Reproduce exactly, and only, the lines of the material below running from the line bearing "What Blender Python" through the line bearing "what is given". Leave any pictures out.

Stored dataset items:
— Start —

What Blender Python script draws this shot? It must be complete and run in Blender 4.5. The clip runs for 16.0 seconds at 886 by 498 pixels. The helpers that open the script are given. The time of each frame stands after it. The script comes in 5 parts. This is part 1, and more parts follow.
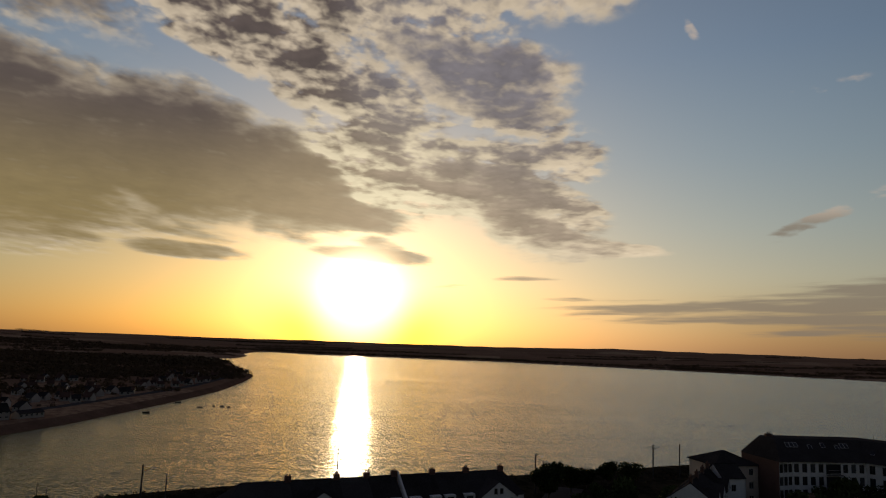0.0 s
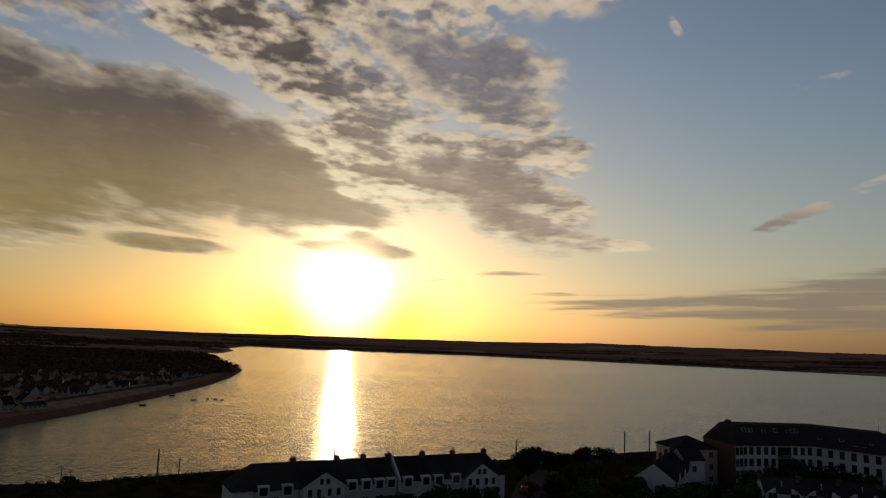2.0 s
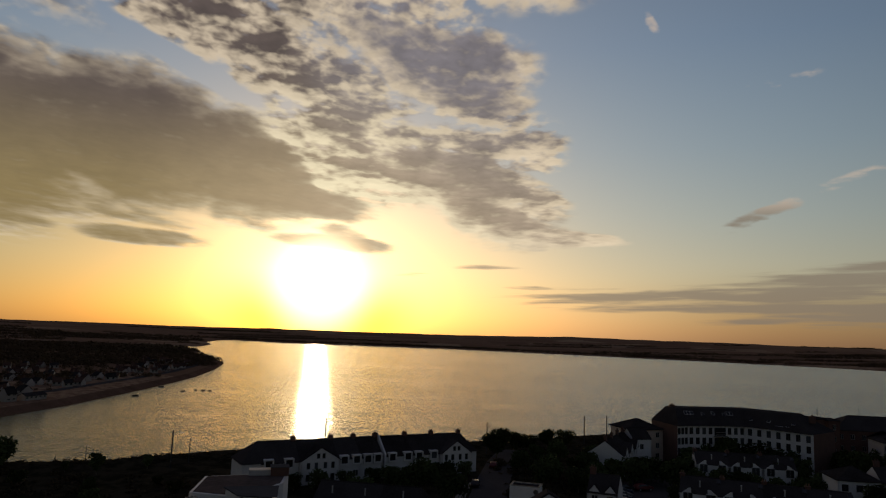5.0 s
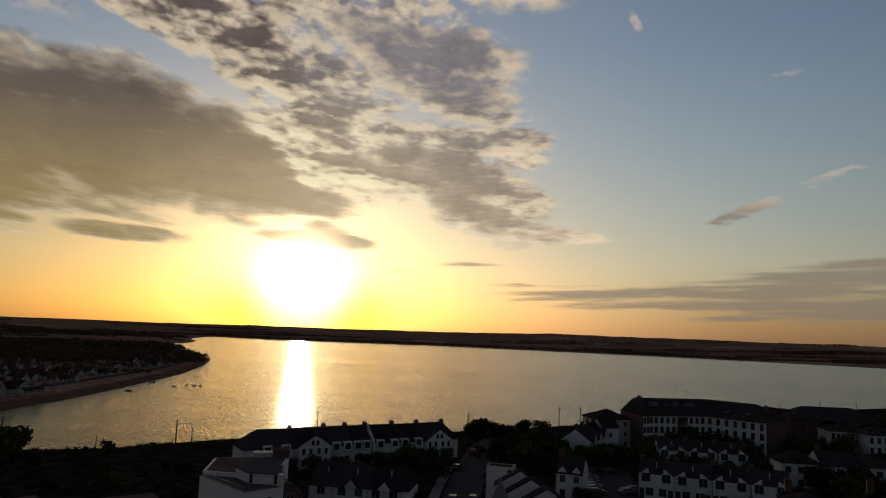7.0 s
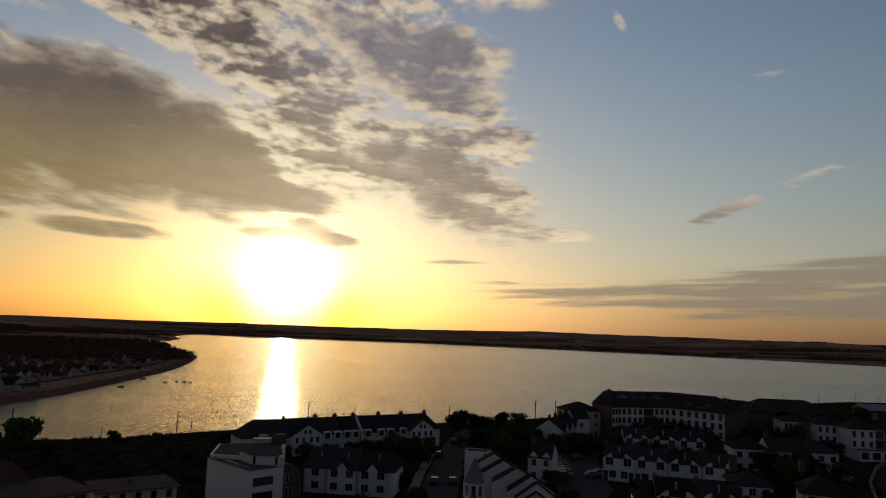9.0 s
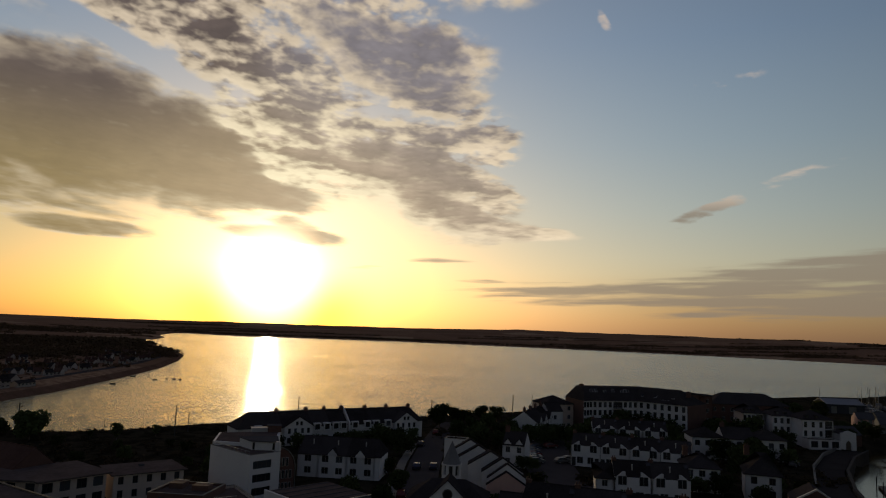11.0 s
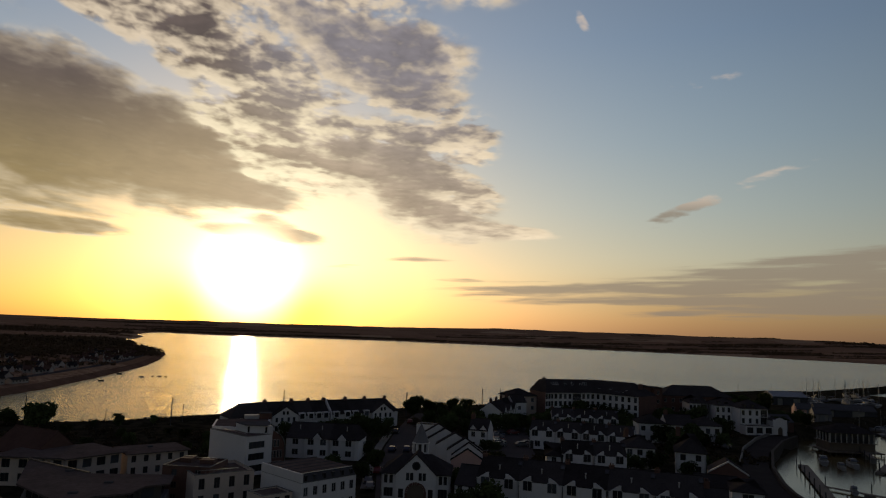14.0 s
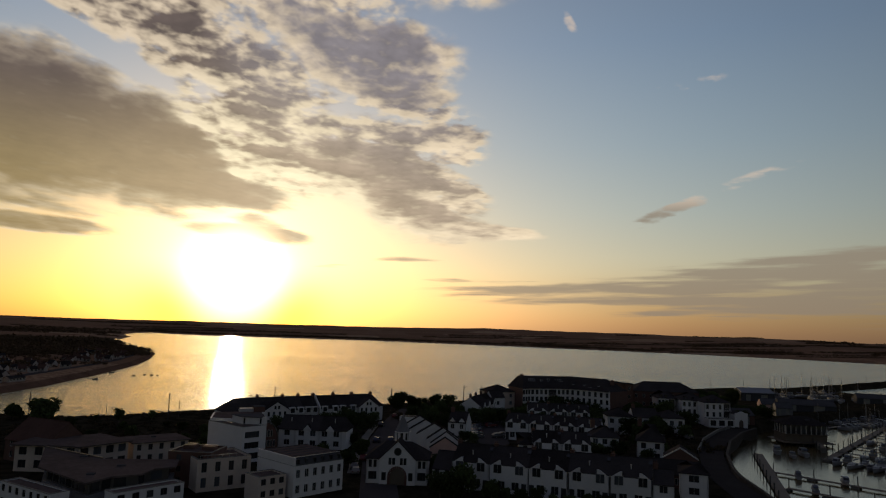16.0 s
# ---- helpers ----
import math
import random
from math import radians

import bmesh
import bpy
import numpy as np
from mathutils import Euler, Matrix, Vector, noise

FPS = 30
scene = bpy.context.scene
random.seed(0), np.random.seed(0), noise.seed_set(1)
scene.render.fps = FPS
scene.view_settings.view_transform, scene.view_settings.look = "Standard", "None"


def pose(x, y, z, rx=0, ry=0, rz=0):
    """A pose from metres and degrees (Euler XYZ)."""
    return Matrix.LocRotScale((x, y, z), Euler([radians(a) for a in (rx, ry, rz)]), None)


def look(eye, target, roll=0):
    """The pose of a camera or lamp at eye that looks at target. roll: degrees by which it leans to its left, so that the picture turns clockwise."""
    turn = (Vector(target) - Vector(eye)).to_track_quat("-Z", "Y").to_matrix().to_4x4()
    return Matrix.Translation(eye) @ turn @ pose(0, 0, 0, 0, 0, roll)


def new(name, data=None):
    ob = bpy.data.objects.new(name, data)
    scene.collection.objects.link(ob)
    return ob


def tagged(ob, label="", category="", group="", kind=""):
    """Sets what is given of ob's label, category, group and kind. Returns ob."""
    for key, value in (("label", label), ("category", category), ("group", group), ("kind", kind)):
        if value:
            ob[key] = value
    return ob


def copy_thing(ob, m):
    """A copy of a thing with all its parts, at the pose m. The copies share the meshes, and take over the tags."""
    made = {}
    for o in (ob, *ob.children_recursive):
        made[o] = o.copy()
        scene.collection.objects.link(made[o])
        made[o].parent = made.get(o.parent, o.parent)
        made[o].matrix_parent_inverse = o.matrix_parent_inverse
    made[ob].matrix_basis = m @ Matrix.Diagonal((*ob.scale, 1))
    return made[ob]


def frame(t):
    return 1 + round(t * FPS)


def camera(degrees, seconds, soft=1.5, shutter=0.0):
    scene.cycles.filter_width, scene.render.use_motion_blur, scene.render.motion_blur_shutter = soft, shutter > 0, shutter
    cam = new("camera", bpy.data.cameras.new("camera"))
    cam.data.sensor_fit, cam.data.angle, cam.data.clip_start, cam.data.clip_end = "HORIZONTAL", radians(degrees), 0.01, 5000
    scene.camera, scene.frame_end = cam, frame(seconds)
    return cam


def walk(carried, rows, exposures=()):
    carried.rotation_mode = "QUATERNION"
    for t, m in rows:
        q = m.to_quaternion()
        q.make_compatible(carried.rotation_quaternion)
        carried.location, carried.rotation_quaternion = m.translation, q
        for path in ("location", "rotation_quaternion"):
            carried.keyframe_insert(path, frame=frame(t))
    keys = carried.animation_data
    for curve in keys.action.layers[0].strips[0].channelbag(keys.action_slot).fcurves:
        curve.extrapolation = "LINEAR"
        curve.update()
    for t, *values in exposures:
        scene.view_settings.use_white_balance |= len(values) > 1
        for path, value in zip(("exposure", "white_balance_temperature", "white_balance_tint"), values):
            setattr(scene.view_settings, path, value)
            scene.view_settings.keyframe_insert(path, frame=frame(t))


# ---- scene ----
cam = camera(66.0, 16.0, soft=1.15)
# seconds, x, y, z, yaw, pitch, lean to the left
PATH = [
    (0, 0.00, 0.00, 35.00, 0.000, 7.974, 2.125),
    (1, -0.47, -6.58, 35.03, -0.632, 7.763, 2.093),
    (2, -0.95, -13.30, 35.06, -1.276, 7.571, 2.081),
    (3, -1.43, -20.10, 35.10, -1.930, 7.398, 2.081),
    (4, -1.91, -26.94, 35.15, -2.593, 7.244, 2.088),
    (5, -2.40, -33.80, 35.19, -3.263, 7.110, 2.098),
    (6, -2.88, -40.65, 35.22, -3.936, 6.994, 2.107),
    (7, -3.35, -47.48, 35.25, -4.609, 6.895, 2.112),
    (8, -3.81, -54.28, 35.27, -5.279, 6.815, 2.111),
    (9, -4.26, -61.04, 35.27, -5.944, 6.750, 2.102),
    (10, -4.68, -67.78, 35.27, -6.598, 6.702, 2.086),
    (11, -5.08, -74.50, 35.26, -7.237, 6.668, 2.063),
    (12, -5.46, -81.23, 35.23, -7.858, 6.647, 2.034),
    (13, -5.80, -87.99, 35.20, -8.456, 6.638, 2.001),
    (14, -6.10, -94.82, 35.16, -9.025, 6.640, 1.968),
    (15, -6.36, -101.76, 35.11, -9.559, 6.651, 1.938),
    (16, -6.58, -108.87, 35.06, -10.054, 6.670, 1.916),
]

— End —
— Start —

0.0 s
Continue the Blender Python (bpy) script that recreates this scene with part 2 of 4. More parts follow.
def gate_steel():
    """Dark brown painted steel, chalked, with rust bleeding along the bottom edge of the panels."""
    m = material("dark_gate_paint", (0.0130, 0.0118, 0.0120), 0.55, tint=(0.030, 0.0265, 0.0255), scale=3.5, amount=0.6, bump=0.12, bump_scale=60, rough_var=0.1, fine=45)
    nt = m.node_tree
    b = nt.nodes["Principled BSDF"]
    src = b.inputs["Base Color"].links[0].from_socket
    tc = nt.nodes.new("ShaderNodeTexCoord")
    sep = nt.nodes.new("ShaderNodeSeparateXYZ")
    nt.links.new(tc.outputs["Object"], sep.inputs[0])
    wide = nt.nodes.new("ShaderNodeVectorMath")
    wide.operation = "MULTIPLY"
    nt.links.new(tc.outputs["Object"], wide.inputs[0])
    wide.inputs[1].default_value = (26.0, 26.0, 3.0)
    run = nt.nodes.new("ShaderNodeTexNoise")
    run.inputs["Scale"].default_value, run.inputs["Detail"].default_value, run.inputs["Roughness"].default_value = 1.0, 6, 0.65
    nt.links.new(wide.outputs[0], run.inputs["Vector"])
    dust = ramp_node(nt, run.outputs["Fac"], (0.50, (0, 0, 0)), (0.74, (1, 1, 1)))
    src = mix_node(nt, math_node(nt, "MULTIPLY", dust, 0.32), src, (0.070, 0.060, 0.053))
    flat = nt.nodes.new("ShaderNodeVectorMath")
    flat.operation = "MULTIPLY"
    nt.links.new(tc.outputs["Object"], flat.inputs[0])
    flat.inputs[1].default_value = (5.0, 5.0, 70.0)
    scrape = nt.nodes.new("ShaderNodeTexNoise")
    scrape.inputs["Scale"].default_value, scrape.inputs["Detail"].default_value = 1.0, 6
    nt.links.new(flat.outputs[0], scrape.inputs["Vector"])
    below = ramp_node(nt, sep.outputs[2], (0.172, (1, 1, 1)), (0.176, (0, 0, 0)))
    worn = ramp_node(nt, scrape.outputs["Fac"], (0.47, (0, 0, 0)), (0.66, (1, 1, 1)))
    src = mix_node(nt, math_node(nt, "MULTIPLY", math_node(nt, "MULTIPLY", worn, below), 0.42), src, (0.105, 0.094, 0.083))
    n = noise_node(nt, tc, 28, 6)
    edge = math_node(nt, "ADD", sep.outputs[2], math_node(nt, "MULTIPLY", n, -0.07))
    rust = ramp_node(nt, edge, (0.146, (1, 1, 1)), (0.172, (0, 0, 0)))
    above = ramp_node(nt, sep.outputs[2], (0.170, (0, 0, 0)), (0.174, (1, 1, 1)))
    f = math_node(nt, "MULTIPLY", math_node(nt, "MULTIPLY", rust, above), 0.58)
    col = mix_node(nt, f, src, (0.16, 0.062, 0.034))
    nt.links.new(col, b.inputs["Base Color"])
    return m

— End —

• [Correct response]:
What Blender Python script draws this shot? It must be complete and run in Blender 4.5. The clip runs for 16.0 seconds at 886 by 498 pixels. The helpers that open the script are given. The time of each frame stands after it. The script comes in 5 parts. This is part 1, and more parts follow.
0.0 s
2.0 s
5.0 s
7.0 s
9.0 s
11.0 s
14.0 s
16.0 s
# ---- helpers ----
import math
import random
from math import radians

import bmesh
import bpy
import numpy as np
from mathutils import Euler, Matrix, Vector, noise

FPS = 30
scene = bpy.context.scene
random.seed(0), np.random.seed(0), noise.seed_set(1)
scene.render.fps = FPS
scene.view_settings.view_transform, scene.view_settings.look = "Standard", "None"


def pose(x, y, z, rx=0, ry=0, rz=0):
    """A pose from metres and degrees (Euler XYZ)."""
    return Matrix.LocRotScale((x, y, z), Euler([radians(a) for a in (rx, ry, rz)]), None)


def look(eye, target, roll=0):
    """The pose of a camera or lamp at eye that looks at target. roll: degrees by which it leans to its left, so that the picture turns clockwise."""
    turn = (Vector(target) - Vector(eye)).to_track_quat("-Z", "Y").to_matrix().to_4x4()
    return Matrix.Translation(eye) @ turn @ pose(0, 0, 0, 0, 0, roll)


def new(name, data=None):
    ob = bpy.data.objects.new(name, data)
    scene.collection.objects.link(ob)
    return ob


def tagged(ob, label="", category="", group="", kind=""):
    """Sets what is given of ob's label, category, group and kind. Returns ob."""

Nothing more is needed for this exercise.